◆ Data section:

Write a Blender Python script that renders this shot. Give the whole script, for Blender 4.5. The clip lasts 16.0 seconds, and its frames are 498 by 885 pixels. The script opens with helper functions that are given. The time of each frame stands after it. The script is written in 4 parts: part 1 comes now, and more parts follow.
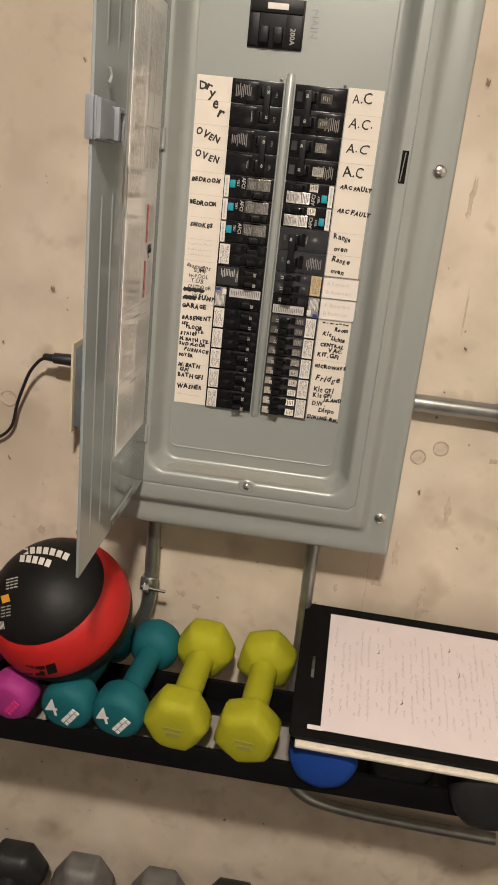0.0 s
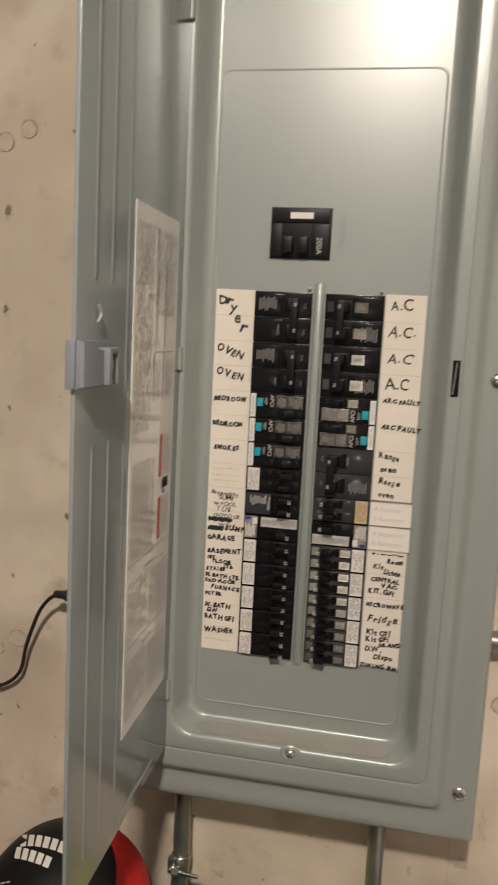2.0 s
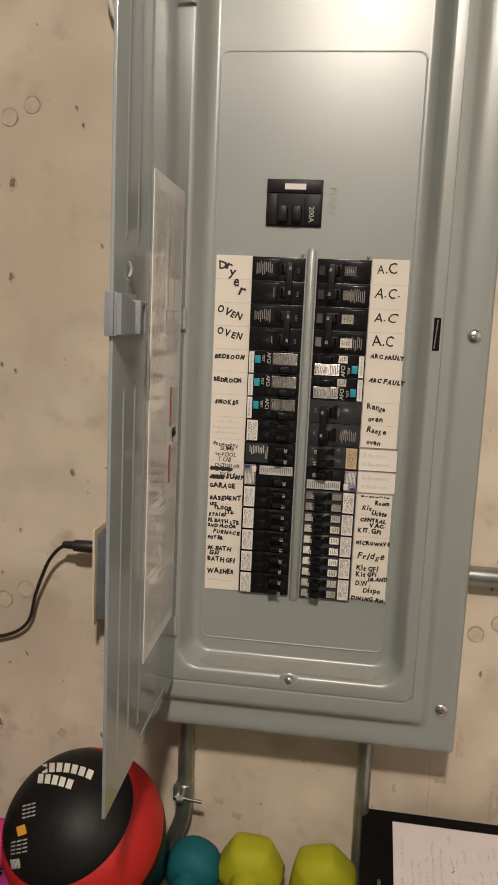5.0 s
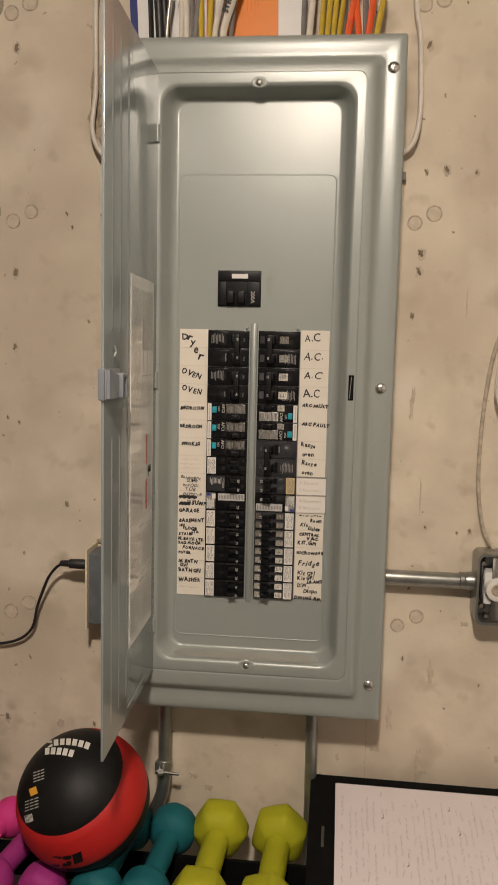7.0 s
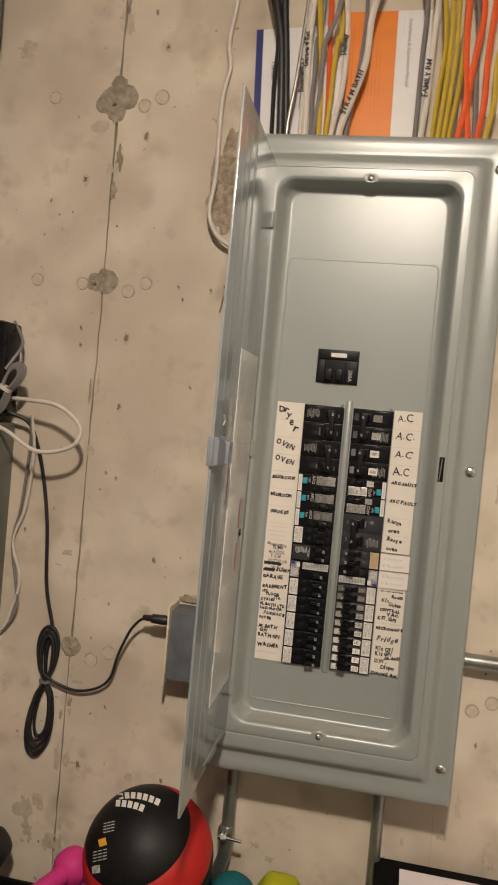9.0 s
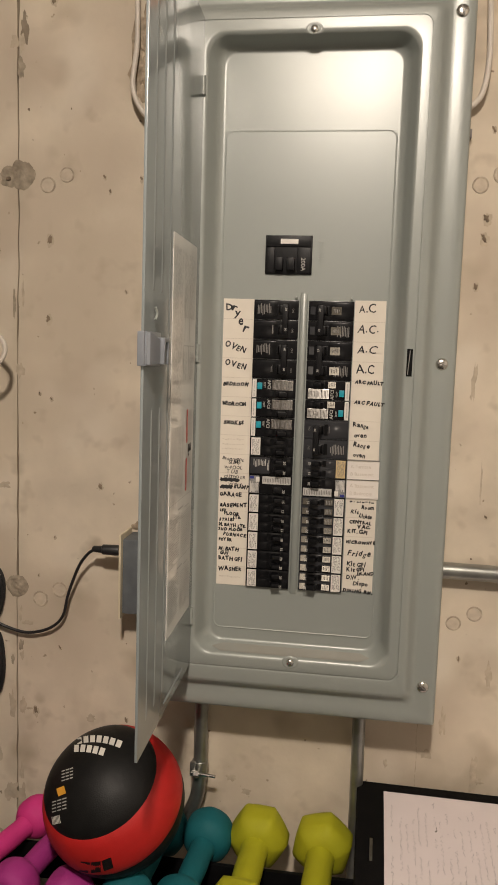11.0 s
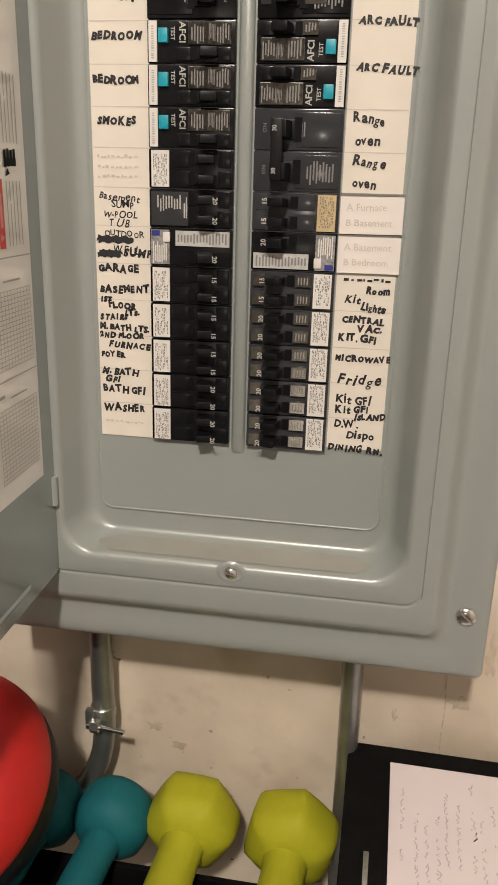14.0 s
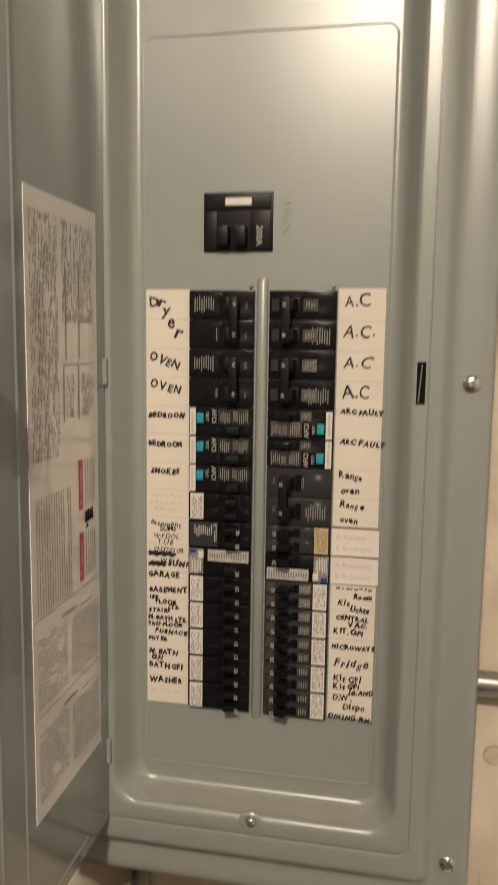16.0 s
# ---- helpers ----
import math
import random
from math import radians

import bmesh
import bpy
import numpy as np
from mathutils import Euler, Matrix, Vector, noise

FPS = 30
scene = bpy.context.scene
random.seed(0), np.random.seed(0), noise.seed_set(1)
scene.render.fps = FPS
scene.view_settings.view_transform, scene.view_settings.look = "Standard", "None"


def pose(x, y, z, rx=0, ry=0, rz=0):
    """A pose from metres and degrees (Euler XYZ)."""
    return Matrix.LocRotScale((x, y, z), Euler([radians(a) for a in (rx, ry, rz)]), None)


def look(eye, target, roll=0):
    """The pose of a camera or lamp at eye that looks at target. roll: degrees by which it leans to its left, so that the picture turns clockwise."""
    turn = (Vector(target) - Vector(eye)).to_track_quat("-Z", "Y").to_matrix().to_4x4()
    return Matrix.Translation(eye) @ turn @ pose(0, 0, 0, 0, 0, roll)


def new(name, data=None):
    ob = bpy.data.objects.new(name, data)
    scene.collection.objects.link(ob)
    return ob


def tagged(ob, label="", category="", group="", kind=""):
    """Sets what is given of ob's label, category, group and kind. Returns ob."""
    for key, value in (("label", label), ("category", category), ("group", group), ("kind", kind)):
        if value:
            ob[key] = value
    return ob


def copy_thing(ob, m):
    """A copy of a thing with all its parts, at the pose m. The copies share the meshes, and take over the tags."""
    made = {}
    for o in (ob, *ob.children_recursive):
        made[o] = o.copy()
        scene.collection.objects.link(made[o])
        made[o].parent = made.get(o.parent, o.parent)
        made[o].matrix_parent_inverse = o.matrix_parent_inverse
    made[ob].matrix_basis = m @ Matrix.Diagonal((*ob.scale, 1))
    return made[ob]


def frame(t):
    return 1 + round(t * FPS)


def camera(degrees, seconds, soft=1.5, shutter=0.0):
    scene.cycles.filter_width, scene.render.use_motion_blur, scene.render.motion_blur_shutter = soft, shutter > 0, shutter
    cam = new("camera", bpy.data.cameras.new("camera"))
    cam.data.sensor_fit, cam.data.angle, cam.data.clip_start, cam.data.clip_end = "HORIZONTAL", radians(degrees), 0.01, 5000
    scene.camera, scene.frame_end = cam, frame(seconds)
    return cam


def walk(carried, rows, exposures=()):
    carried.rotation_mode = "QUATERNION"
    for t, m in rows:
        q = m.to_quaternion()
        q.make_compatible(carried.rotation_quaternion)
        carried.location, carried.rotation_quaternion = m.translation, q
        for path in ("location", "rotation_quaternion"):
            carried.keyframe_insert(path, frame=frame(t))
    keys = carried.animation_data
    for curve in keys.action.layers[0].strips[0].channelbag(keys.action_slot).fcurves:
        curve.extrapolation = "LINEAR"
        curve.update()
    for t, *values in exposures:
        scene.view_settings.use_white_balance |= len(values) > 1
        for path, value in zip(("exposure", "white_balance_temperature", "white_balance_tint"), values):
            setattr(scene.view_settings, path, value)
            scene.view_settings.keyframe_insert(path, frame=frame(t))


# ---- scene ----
cam = camera(35.8, 16.0, soft=1.5, shutter=0.35)
PATH = [
    (0, (0.077, -0.935, 1.532), (-0.085, 0.948, 0.878), 6.1),
    (0.5, (0.08, -0.888, 1.568), (-0.128, 1.008, 0.965), 4.6),
    (1, (0.115, -0.801, 1.618), (-0.14, 1.15, 1.261), 0.9),
    (1.5, (0.138, -0.793, 1.612), (-0.205, 1.144, 1.251), 0.9),
    (2, (0.081, -0.776, 1.589), (-0.282, 1.171, 1.307), 2.9),
    (2.5, (0.031, -0.727, 1.534), (-0.359, 1.208, 1.216), 3.4),
    (3, (0.018, -0.708, 1.523), (-0.353, 1.222, 1.15), 3.8),
    (3.5, (0.03, -0.706, 1.542), (-0.267, 1.229, 1.131), 4.3),
    (4, (0.039, -0.733, 1.554), (-0.213, 1.218, 1.191), 3.8),
    (6.5, (0.083, -1.048, 1.58), (-0.168, 0.918, 1.308), 0.7),
    (7, (0.099, -1.079, 1.593), (-0.09, 0.9, 1.375), 1.3),
    (7.5, (0.092, -1.103, 1.602), (-0.13, 0.879, 1.465), 2.8),
    (8, (0.048, -1.135, 1.607), (-0.268, 0.839, 1.55), 6.4),
    (8.5, (0.04, -1.135, 1.61), (-0.34, 0.828, 1.573), 6.7),
    (9, (0.06, -1.124, 1.601), (-0.294, 0.844, 1.541), 5.2),
    (9.5, (0.07, -1.111, 1.597), (-0.216, 0.866, 1.489), 4.2),
    (12, (0.071, -0.956, 1.538), (-0.195, 1.001, 1.222), 0.7),
    (12.5, (0.058, -0.92, 1.531), (-0.185, 1.027, 1.14), 0.4),
    (13, (0.031, -0.714, 1.473), (-0.288, 1.193, 0.963), 1.0),
    (13.5, (0.051, -0.575, 1.448), (-0.263, 1.304, 0.84), 1.7),
    (14, (0.091, -0.535, 1.43), (-0.2, 1.342, 0.802), 1.6),
    (14.5, (0.096, -0.548, 1.456), (-0.217, 1.335, 0.86), 1.2),
    (15, (0.098, -0.577, 1.477), (-0.238, 1.322, 0.944), 1.3),
    (15.5, (0.098, -0.626, 1.531), (-0.246, 1.298, 1.107), 0.9),
    (16, (0.119, -0.663, 1.587), (-0.261, 1.283, 1.328), 0.8),
]
EXPOSURE = [(t, stops, kelvin, 10.0) for t, stops, kelvin in ((0.0, 0.35, 6400), (0.5, 0.27, 6400), (1.0, 0.07, 6400), (1.5, 0.02, 6350), (2.5, 0.12, 6300), (3.5, 0.18, 6250), (4.0, 0.10, 6300), (6.5, -0.08, 6550), (7.0, -0.10, 6600), (7.5, -0.10, 6650), (8.0, -0.02, 6600), (8.5, 0.02, 6600), (9.0, 0.0, 6600), (9.5, -0.06, 6600), (12.0, 0.02, 6500), (12.5, 0.08, 6450), (13.0, 0.38, 6350), (13.5, 0.55, 6200), (14.0, 0.40, 6300), (15.0, 0.34, 6450), (15.5, 0.17, 6750), (16.0, 0.0, 7000))]
walk(cam, [(t, look(eye, target, roll)) for t, eye, target, roll in PATH], EXPOSURE)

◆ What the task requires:
Write the lines above out again exactly, without any of their pictures.

◆ Task output:
Write a Blender Python script that renders this shot. Give the whole script, for Blender 4.5. The clip lasts 16.0 seconds, and its frames are 498 by 885 pixels. The script opens with helper functions that are given. The time of each frame stands after it. The script is written in 4 parts: part 1 comes now, and more parts follow.
0.0 s
2.0 s
5.0 s
7.0 s
9.0 s
11.0 s
14.0 s
16.0 s
# ---- helpers ----
import math
import random
from math import radians

import bmesh
import bpy
import numpy as np
from mathutils import Euler, Matrix, Vector, noise

FPS = 30
scene = bpy.context.scene
random.seed(0), np.random.seed(0), noise.seed_set(1)
scene.render.fps = FPS
scene.view_settings.view_transform, scene.view_settings.look = "Standard", "None"


def pose(x, y, z, rx=0, ry=0, rz=0):
    """A pose from metres and degrees (Euler XYZ)."""
    return Matrix.LocRotScale((x, y, z), Euler([radians(a) for a in (rx, ry, rz)]), None)


def look(eye, target, roll=0):
    """The pose of a camera or lamp at eye that looks at target. roll: degrees by which it leans to its left, so that the picture turns clockwise."""
    turn = (Vector(target) - Vector(eye)).to_track_quat("-Z", "Y").to_matrix().to_4x4()
    return Matrix.Translation(eye) @ turn @ pose(0, 0, 0, 0, 0, roll)


def new(name, data=None):
    ob = bpy.data.objects.new(name, data)
    scene.collection.objects.link(ob)
    return ob


def tagged(ob, label="", category="", group="", kind=""):
    """Sets what is given of ob's label, category, group and kind. Returns ob."""
    for key, value in (("label", label), ("category", category), ("group", group), ("kind", kind)):
        if value:
            ob[key] = value
    return ob


def copy_thing(ob, m):
    """A copy of a thing with all its parts, at the pose m. The copies share the meshes, and take over the tags."""
    made = {}
    for o in (ob, *ob.children_recursive):
        made[o] = o.copy()
        scene.collection.objects.link(made[o])
        made[o].parent = made.get(o.parent, o.parent)
        made[o].matrix_parent_inverse = o.matrix_parent_inverse
    made[ob].matrix_basis = m @ Matrix.Diagonal((*ob.scale, 1))
    return made[ob]


def frame(t):
    return 1 + round(t * FPS)


def camera(degrees, seconds, soft=1.5, shutter=0.0):
    scene.cycles.filter_width, scene.render.use_motion_blur, scene.render.motion_blur_shutter = soft, shutter > 0, shutter
    cam = new("camera", bpy.data.cameras.new("camera"))
    cam.data.sensor_fit, cam.data.angle, cam.data.clip_start, cam.data.clip_end = "HORIZONTAL", radians(degrees), 0.01, 5000
    scene.camera, scene.frame_end = cam, frame(seconds)
    return cam


def walk(carried, rows, exposures=()):
    carried.rotation_mode = "QUATERNION"
    for t, m in rows:
        q = m.to_quaternion()
        q.make_compatible(carried.rotation_quaternion)
        carried.location, carried.rotation_quaternion = m.translation, q
        for path in ("location", "rotation_quaternion"):
            carried.keyframe_insert(path, frame=frame(t))
    keys = carried.animation_data
    for curve in keys.action.layers[0].strips[0].channelbag(keys.action_slot).fcurves:
        curve.extrapolation = "LINEAR"
        curve.update()
    for t, *values in exposures:
        scene.view_settings.use_white_balance |= len(values) > 1
        for path, value in zip(("exposure", "white_balance_temperature", "white_balance_tint"), values):
            setattr(scene.view_settings, path, value)
            scene.view_settings.keyframe_insert(path, frame=frame(t))


# ---- scene ----
cam = camera(35.8, 16.0, soft=1.5, shutter=0.35)
PATH = [
    (0, (0.077, -0.935, 1.532), (-0.085, 0.948, 0.878), 6.1),
    (0.5, (0.08, -0.888, 1.568), (-0.128, 1.008, 0.965), 4.6),
    (1, (0.115, -0.801, 1.618), (-0.14, 1.15, 1.261), 0.9),
    (1.5, (0.138, -0.793, 1.612), (-0.205, 1.144, 1.251), 0.9),
    (2, (0.081, -0.776, 1.589), (-0.282, 1.171, 1.307), 2.9),
    (2.5, (0.031, -0.727, 1.534), (-0.359, 1.208, 1.216), 3.4),
    (3, (0.018, -0.708, 1.523), (-0.353, 1.222, 1.15), 3.8),
    (3.5, (0.03, -0.706, 1.542), (-0.267, 1.229, 1.131), 4.3),
    (4, (0.039, -0.733, 1.554), (-0.213, 1.218, 1.191), 3.8),
    (6.5, (0.083, -1.048, 1.58), (-0.168, 0.918, 1.308), 0.7),
    (7, (0.099, -1.079, 1.593), (-0.09, 0.9, 1.375), 1.3),
    (7.5, (0.092, -1.103, 1.602), (-0.13, 0.879, 1.465), 2.8),
    (8, (0.048, -1.135, 1.607), (-0.268, 0.839, 1.55), 6.4),
    (8.5, (0.04, -1.135, 1.61), (-0.34, 0.828, 1.573), 6.7),
    (9, (0.06, -1.124, 1.601), (-0.294, 0.844, 1.541), 5.2),
    (9.5, (0.07, -1.111, 1.597), (-0.216, 0.866, 1.489), 4.2),
    (12, (0.071, -0.956, 1.538), (-0.195, 1.001, 1.222), 0.7),
    (12.5, (0.058, -0.92, 1.531), (-0.185, 1.027, 1.14), 0.4),
    (13, (0.031, -0.714, 1.473), (-0.288, 1.193, 0.963), 1.0),
    (13.5, (0.051, -0.575, 1.448), (-0.263, 1.304, 0.84), 1.7),
    (14, (0.091, -0.535, 1.43), (-0.2, 1.342, 0.802), 1.6),
    (14.5, (0.096, -0.548, 1.456), (-0.217, 1.335, 0.86), 1.2),
    (15, (0.098, -0.577, 1.477), (-0.238, 1.322, 0.944), 1.3),
    (15.5, (0.098, -0.626, 1.531), (-0.246, 1.298, 1.107), 0.9),
    (16, (0.119, -0.663, 1.587), (-0.261, 1.283, 1.328), 0.8),
]
EXPOSURE = [(t, stops, kelvin, 10.0) for t, stops, kelvin in ((0.0, 0.35, 6400), (0.5, 0.27, 6400), (1.0, 0.07, 6400), (1.5, 0.02, 6350), (2.5, 0.12, 6300), (3.5, 0.18, 6250), (4.0, 0.10, 6300), (6.5, -0.08, 6550), (7.0, -0.10, 6600), (7.5, -0.10, 6650), (8.0, -0.02, 6600), (8.5, 0.02, 6600), (9.0, 0.0, 6600), (9.5, -0.06, 6600), (12.0, 0.02, 6500), (12.5, 0.08, 6450), (13.0, 0.38, 6350), (13.5, 0.55, 6200), (14.0, 0.40, 6300), (15.0, 0.34, 6450), (15.5, 0.17, 6750), (16.0, 0.0, 7000))]
walk(cam, [(t, look(eye, target, roll)) for t, eye, target, roll in PATH], EXPOSURE)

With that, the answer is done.